_What you will do_
Give back the exact lines spanning from the line with "# ---- helpers" to the line with "pose from metres", with both of those lines included and no others.

_Information provided_
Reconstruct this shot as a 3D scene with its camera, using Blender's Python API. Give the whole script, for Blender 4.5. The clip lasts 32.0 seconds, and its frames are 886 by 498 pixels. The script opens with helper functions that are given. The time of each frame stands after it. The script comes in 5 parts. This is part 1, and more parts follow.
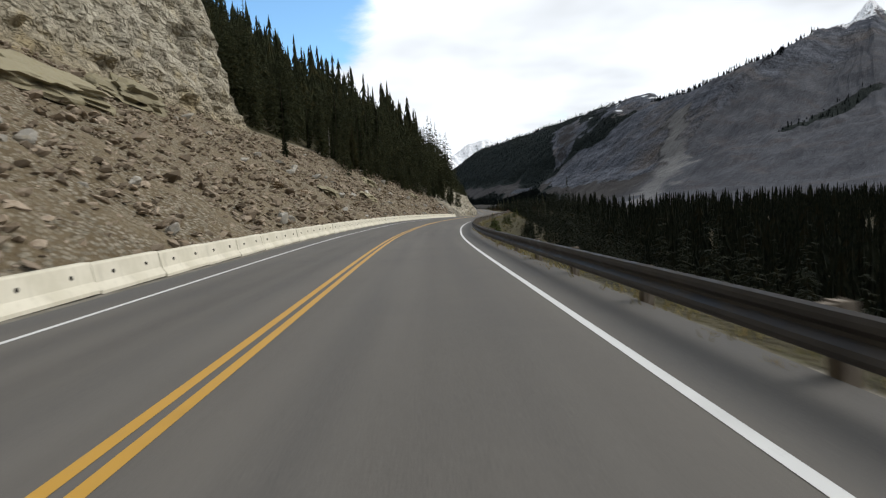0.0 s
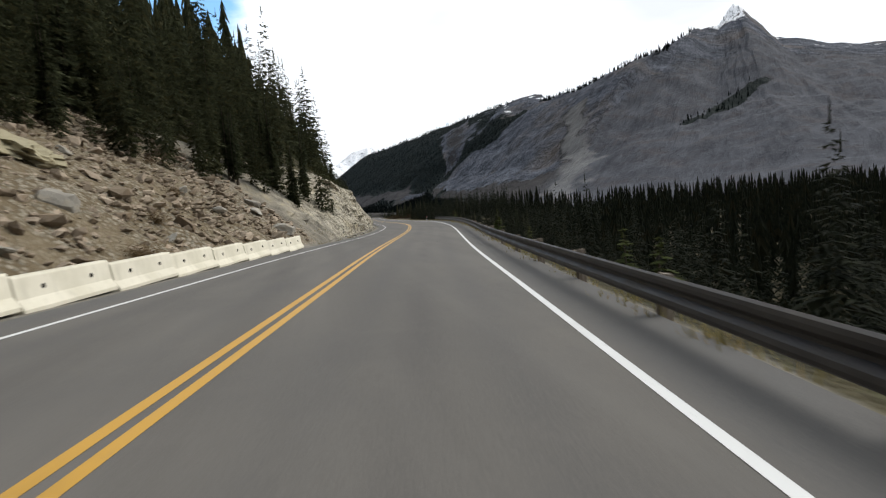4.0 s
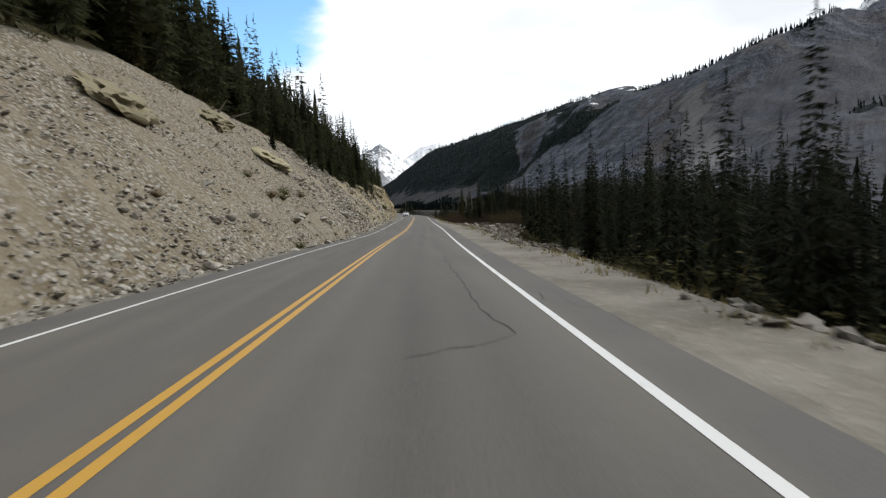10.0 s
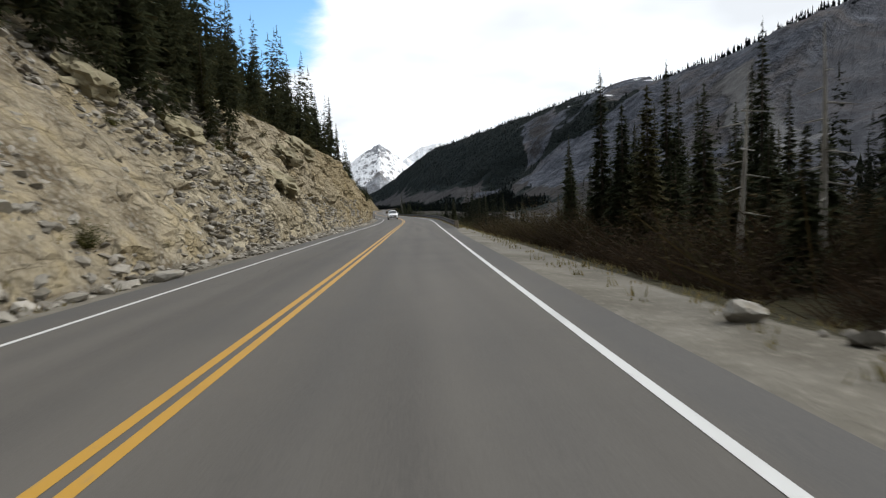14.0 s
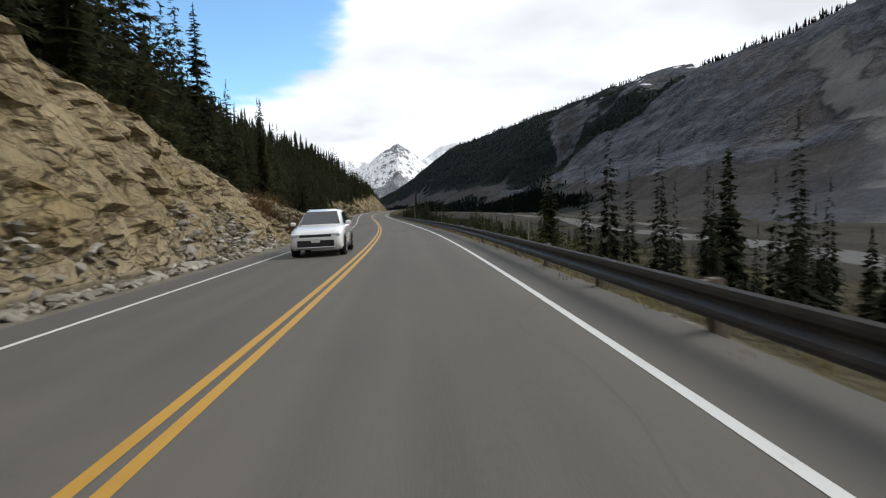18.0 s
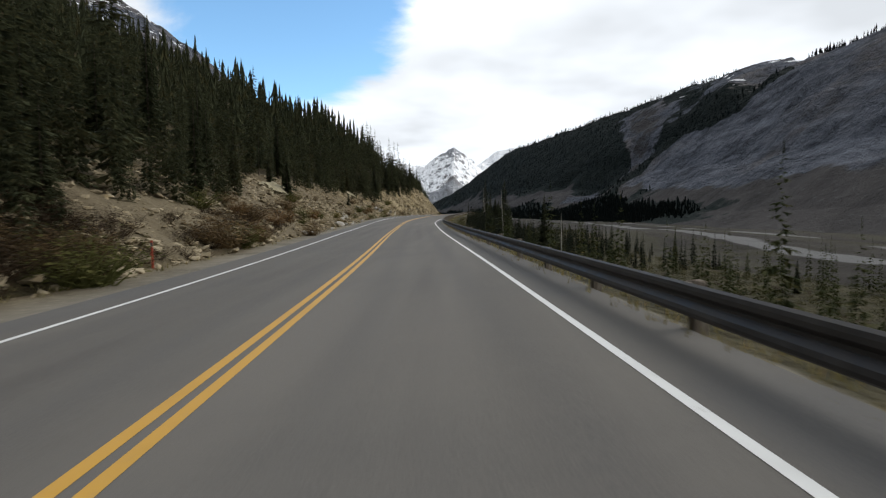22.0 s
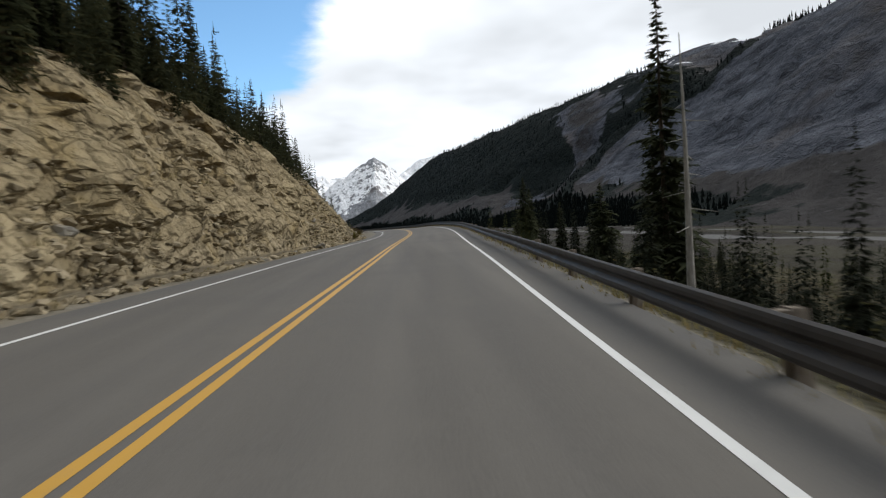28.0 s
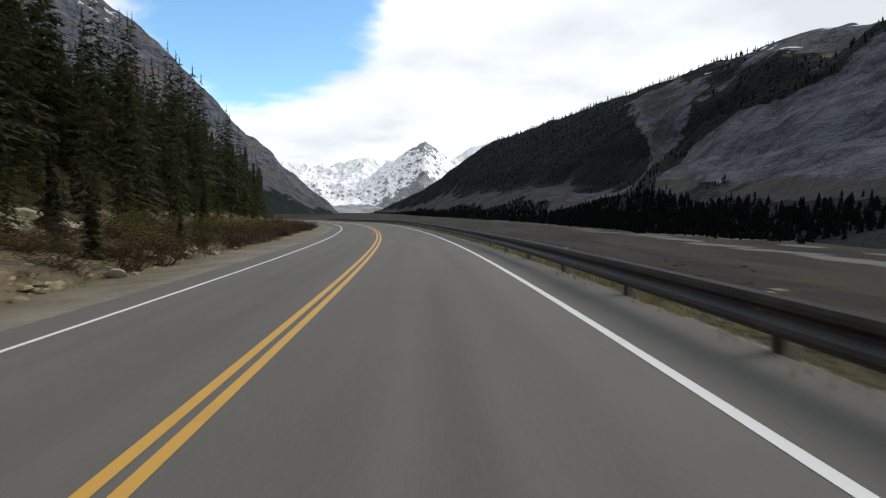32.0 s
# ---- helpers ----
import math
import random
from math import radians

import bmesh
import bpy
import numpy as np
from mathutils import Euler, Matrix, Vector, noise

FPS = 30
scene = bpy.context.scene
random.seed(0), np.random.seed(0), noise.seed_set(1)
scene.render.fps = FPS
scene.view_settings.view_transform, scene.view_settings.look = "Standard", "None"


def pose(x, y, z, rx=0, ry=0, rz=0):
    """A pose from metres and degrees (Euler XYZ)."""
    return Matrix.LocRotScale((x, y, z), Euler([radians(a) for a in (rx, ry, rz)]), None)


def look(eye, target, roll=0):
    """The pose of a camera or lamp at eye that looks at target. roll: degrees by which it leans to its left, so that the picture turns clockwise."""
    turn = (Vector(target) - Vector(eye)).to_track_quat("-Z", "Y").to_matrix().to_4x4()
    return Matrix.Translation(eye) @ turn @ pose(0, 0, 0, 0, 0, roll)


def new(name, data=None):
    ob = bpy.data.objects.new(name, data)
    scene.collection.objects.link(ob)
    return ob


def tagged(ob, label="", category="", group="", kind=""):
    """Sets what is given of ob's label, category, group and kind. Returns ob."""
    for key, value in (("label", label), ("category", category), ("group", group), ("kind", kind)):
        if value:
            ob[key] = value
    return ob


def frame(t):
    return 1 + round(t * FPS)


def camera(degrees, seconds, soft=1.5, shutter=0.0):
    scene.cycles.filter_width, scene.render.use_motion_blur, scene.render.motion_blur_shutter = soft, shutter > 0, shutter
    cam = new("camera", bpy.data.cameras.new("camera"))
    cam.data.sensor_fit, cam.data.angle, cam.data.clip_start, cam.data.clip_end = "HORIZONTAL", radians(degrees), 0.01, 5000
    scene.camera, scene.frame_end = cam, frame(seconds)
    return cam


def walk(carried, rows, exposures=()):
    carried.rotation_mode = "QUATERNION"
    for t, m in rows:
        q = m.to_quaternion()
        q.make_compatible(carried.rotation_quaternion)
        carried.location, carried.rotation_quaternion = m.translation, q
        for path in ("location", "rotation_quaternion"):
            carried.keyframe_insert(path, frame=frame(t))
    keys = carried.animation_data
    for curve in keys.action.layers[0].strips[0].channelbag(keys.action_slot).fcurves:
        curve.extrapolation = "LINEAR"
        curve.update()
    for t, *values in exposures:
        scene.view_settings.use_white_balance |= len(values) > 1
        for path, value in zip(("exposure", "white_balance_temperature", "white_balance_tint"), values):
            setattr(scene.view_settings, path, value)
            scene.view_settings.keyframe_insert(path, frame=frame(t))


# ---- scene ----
cam = camera(74.1, 32.0, soft=1.2, shutter=0.15)
PATH = [
    (0.0, pose(0.00, 0.00, 1.49, 85.27, 2.91, -0.91)),
    (0.5, pose(-0.21, 11.56, 1.26, 85.16, 3.50, -1.52)),
    (1.0, pose(-0.26, 23.12, 1.04, 85.07, 4.35, -2.48)),
    (1.5, pose(-0.07, 34.66, 0.82, 85.18, 4.25, -3.86)),
    (2.0, pose(0.42, 46.19, 0.60, 85.26, 3.99, -5.50)),
    (2.5, pose(1.23, 57.70, 0.38, 85.21, 4.77, -7.08)),
    (3.0, pose(2.36, 69.17, 0.17, 85.22, 5.72, -8.64)),
    (3.5, pose(3.82, 80.60, -0.04, 85.25, 5.50, -10.29)),
    (4.0, pose(5.58, 91.98, -0.24, 85.32, 4.84, -11.78)),
    (4.5, pose(7.59, 103.31, -0.45, 85.38, 3.70, -12.78)),
    (6.5, pose(15.49, 148.50, -1.28, 85.47, -1.10, -11.45)),
    (7.0, pose(17.20, 159.81, -1.49, 85.75, -0.53, -10.16)),
    (7.5, pose(18.67, 171.14, -1.71, 85.84, -0.19, -8.97)),
    (8.0, pose(19.91, 182.48, -1.92, 85.74, 0.40, -7.83)),
    (8.5, pose(20.94, 193.83, -2.13, 85.40, 1.19, -6.80)),
    (9.0, pose(21.78, 205.17, -2.35, 85.42, 2.02, -5.96)),
    (9.5, pose(22.48, 216.51, -2.56, 85.56, 2.29, -5.42)),
    (10.0, pose(23.12, 227.82, -2.77, 85.66, 1.81, -5.41)),
    (10.5, pose(23.75, 239.12, -2.98, 85.58, 1.61, -5.44)),
    (11.0, pose(24.39, 250.40, -3.19, 85.45, 1.09, -5.67)),
    (11.5, pose(25.06, 261.65, -3.40, 85.54, 0.61, -5.71)),
    (12.0, pose(25.74, 272.88, -3.61, 85.49, 0.48, -5.86)),
    (12.5, pose(26.45, 284.10, -3.81, 85.44, 0.58, -5.97)),
    (13.0, pose(27.18, 295.28, -3.99, 85.55, 1.32, -5.75)),
    (13.5, pose(27.88, 306.45, -4.15, 85.70, 1.77, -5.62)),
    (14.0, pose(28.52, 317.61, -4.29, 85.79, 2.03, -5.37)),
    (14.5, pose(29.14, 328.74, -4.41, 86.00, 2.46, -5.37)),
    (16.5, pose(31.36, 373.07, -4.70, 86.30, 1.10, -4.80)),
    (17.0, pose(31.84, 384.10, -4.77, 86.18, 0.78, -4.60)),
    (17.5, pose(32.28, 395.12, -4.84, 86.01, 1.35, -4.25)),
    (18.0, pose(32.61, 406.11, -4.91, 85.91, 2.09, -3.50)),
    (18.5, pose(32.79, 417.09, -5.00, 86.04, 2.12, -2.61)),
    (19.0, pose(32.79, 428.04, -5.09, 86.02, 2.08, -1.72)),
    (19.5, pose(32.63, 438.98, -5.20, 86.20, 1.40, -1.00)),
    (20.0, pose(32.33, 449.89, -5.31, 86.31, 0.72, -0.35)),
    (20.5, pose(31.91, 460.78, -5.41, 86.31, 0.87, 0.33)),
    (21.0, pose(31.37, 471.67, -5.49, 86.39, 1.18, 0.93)),
    (21.5, pose(30.74, 482.56, -5.55, 86.58, 0.92, 1.37)),
    (22.0, pose(30.01, 493.44, -5.59, 86.58, 0.52, 1.72)),
    (22.5, pose(29.22, 504.32, -5.61, 86.59, 0.52, 2.06)),
    (23.0, pose(28.40, 515.20, -5.60, 86.81, 1.52, 2.23)),
    (23.5, pose(27.58, 526.08, -5.58, 87.16, 2.45, 2.05)),
    (24.0, pose(26.80, 536.96, -5.53, 87.06, 2.63, 1.67)),
    (24.5, pose(26.10, 547.85, -5.46, 86.95, 3.36, 1.22)),
    (25.0, pose(25.51, 558.76, -5.39, 86.95, 4.51, 0.46)),
    (25.5, pose(25.10, 569.68, -5.30, 87.16, 5.13, -0.68)),
    (27.5, pose(25.53, 613.47, -4.83, 86.89, 4.73, -5.05)),
    (28.0, pose(26.11, 624.43, -4.69, 87.35, 3.72, -5.67)),
    (28.5, pose(26.83, 635.37, -4.55, 87.20, 2.95, -6.50)),
    (29.0, pose(27.68, 646.30, -4.42, 87.11, 2.04, -6.76)),
    (29.5, pose(28.55, 657.23, -4.31, 87.25, 0.21, -6.71)),
    (30.0, pose(29.36, 668.15, -4.22, 87.24, -1.11, -6.20)),
    (30.5, pose(30.03, 679.07, -4.14, 87.15, -0.70, -5.23)),
    (31.0, pose(30.50, 689.99, -4.08, 87.04, 0.15, -3.99)),
    (31.5, pose(30.71, 700.92, -4.04, 86.96, -0.05, -2.45)),
    (32.0, pose(30.64, 711.84, -4.02, 86.38, -0.56, -1.10)),
]
walk(cam, PATH, [(0.0, 0.1), (2.0, 0.08), (4.0, 0.33), (6.0, 0.42), (8.0, 0.46), (10.0, 0.26), (13.0, 0.24), (18.0, 0.1), (22.0, 0.04), (25.0, -0.06), (28.0, 0.0), (31.0, 0.08), (32.0, 0.08)])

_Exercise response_
# ---- helpers ----
import math
import random
from math import radians

import bmesh
import bpy
import numpy as np
from mathutils import Euler, Matrix, Vector, noise

FPS = 30
scene = bpy.context.scene
random.seed(0), np.random.seed(0), noise.seed_set(1)
scene.render.fps = FPS
scene.view_settings.view_transform, scene.view_settings.look = "Standard", "None"


def pose(x, y, z, rx=0, ry=0, rz=0):
    """A pose from metres and degrees (Euler XYZ)."""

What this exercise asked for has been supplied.